* Given task
Take the data below and extract the lines from the one with "scene = bpy.context.scene" to the one with "pose from metres", inclusive, exactly as written.
[START OF Supplied material]
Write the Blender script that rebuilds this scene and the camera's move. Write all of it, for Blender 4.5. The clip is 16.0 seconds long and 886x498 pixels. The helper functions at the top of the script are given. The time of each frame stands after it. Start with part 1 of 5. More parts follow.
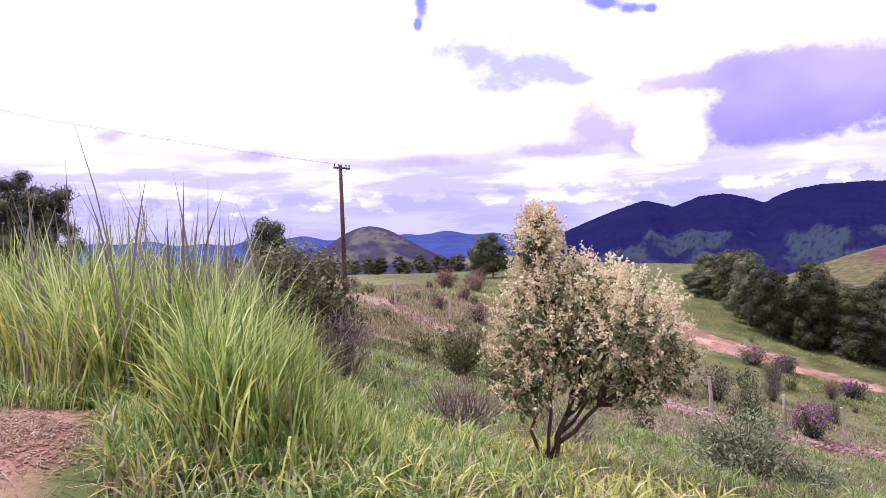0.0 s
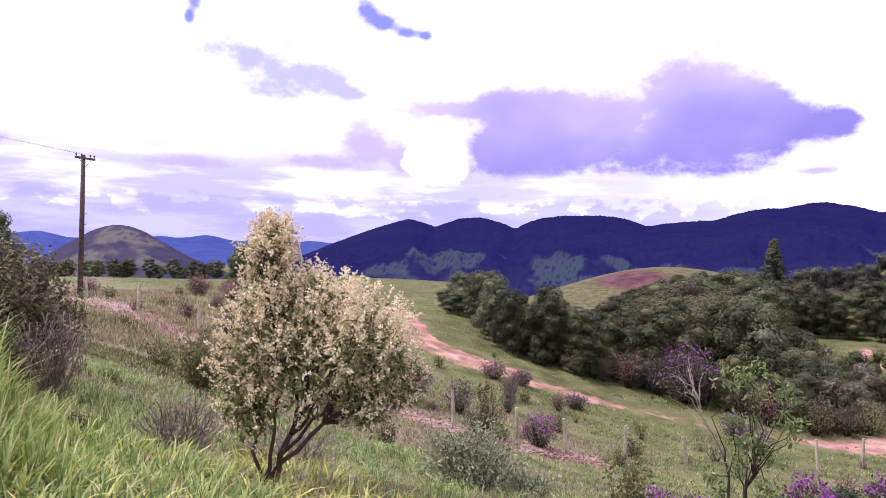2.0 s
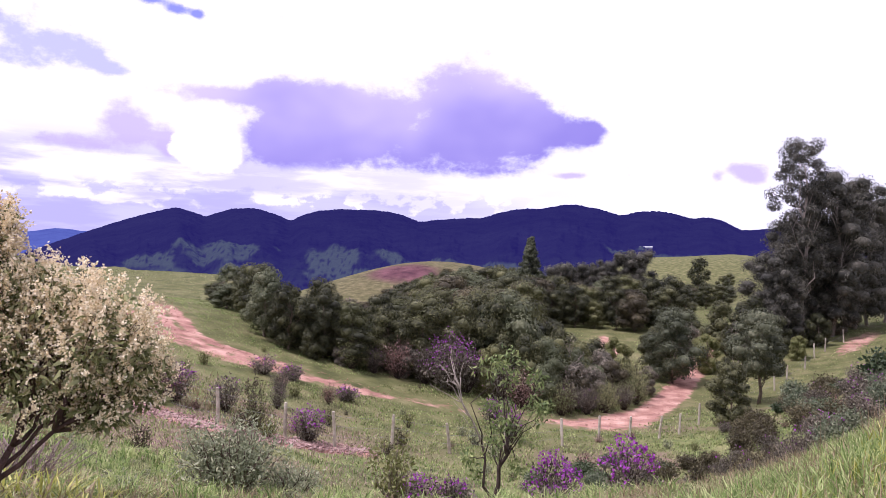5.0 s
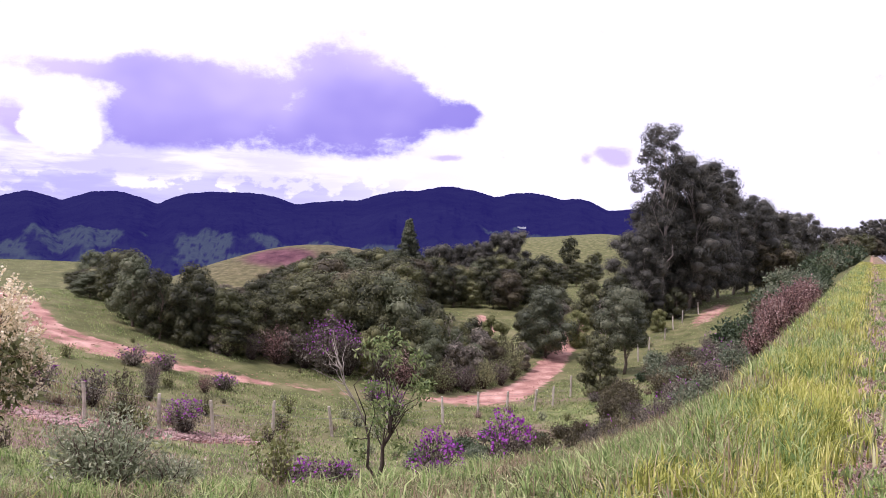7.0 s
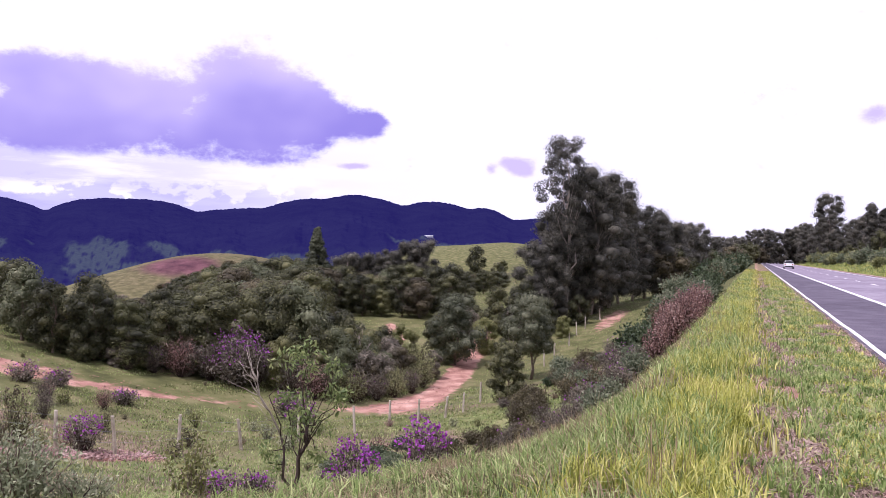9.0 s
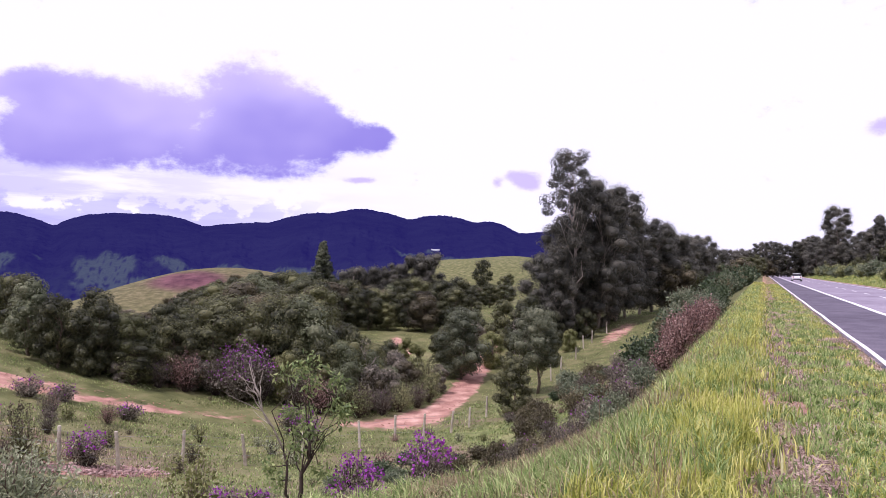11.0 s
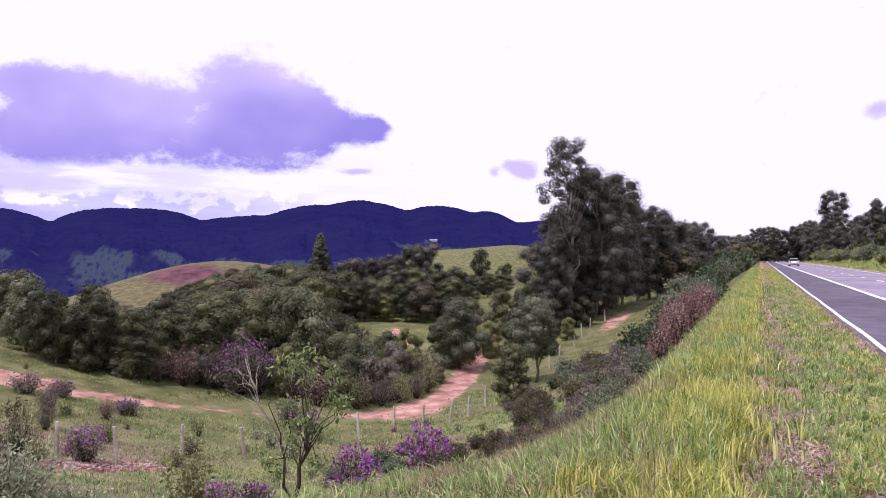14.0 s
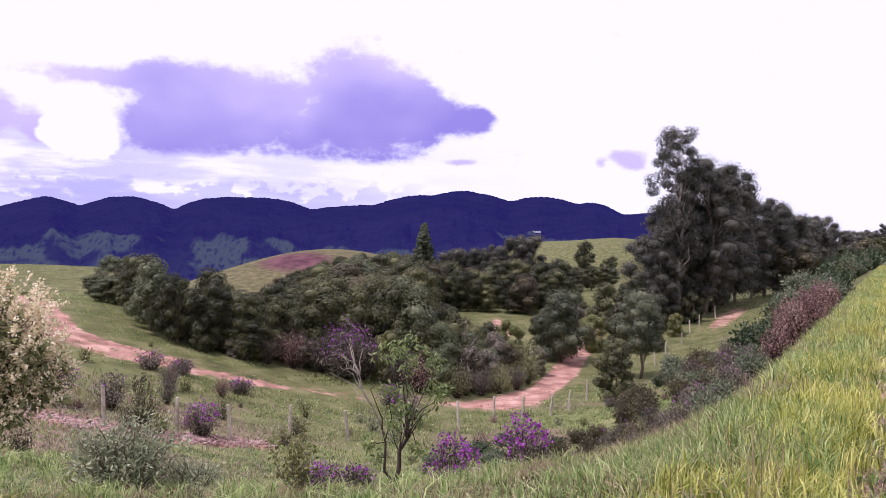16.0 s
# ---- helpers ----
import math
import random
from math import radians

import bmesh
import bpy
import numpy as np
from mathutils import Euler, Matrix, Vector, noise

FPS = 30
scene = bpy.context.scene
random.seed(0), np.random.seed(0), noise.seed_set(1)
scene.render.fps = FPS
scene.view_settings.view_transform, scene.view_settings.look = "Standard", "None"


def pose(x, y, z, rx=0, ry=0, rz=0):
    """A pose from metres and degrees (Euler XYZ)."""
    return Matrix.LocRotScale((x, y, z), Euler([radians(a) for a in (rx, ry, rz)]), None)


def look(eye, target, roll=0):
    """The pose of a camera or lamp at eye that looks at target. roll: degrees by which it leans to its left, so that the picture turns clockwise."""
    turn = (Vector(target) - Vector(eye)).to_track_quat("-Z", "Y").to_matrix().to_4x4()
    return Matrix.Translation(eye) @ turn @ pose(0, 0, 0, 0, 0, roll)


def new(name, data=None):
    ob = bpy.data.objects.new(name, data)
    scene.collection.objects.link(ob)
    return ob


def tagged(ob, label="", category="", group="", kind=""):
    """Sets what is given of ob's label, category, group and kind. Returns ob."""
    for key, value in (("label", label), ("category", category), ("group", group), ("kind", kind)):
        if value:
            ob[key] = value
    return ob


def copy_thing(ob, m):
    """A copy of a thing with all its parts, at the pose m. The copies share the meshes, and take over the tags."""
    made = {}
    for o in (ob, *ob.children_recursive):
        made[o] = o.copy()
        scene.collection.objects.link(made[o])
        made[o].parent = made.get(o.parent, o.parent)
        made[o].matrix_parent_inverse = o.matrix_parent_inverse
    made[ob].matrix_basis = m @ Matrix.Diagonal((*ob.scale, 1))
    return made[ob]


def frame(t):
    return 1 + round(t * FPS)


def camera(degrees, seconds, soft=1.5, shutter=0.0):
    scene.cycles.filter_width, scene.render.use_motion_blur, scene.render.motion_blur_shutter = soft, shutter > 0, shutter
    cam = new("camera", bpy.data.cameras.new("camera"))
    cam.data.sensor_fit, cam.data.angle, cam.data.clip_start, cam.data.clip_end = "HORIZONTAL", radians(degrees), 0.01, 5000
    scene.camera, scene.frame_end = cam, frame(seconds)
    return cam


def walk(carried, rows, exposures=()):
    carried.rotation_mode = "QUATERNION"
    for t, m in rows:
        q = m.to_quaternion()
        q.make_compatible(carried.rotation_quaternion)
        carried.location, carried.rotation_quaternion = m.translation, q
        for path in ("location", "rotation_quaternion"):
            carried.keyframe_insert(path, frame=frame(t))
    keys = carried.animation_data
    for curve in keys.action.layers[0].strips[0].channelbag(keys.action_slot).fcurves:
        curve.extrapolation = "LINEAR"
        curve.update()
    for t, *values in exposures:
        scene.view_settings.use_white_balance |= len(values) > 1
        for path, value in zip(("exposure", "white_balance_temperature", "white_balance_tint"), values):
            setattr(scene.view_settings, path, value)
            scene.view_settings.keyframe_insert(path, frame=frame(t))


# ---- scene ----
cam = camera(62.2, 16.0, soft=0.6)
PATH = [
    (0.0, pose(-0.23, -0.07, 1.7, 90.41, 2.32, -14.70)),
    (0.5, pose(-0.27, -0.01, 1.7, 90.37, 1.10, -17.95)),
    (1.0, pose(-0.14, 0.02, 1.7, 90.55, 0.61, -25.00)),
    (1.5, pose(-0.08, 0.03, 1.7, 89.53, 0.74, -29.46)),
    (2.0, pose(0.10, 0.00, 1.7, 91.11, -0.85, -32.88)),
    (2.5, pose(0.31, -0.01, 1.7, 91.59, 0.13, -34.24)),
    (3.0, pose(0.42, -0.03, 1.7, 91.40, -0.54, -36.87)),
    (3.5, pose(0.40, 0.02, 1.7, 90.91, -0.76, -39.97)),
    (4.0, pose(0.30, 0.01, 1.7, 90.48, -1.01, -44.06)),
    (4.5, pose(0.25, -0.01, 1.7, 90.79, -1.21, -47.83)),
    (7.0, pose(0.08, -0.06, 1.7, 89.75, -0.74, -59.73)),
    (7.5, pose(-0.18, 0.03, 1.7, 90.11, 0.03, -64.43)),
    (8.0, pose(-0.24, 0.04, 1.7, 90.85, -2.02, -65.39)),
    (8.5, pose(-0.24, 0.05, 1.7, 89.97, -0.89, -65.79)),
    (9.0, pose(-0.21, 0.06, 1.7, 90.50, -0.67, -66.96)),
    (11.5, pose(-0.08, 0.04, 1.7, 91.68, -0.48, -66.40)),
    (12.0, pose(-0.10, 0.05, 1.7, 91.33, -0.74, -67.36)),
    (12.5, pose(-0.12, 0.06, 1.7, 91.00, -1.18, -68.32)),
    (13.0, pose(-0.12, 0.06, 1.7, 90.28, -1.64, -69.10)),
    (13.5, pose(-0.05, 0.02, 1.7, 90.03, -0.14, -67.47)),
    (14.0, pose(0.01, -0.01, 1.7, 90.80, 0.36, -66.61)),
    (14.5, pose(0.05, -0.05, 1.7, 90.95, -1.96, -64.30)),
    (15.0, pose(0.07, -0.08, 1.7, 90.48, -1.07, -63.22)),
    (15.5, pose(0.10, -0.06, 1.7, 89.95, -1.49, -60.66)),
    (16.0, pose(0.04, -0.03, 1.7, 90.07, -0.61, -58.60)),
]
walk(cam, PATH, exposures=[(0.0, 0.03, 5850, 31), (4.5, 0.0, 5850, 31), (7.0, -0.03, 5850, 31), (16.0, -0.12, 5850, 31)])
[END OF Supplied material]
* In response
scene = bpy.context.scene
random.seed(0), np.random.seed(0), noise.seed_set(1)
scene.render.fps = FPS
scene.view_settings.view_transform, scene.view_settings.look = "Standard", "None"


def pose(x, y, z, rx=0, ry=0, rz=0):
    """A pose from metres and degrees (Euler XYZ)."""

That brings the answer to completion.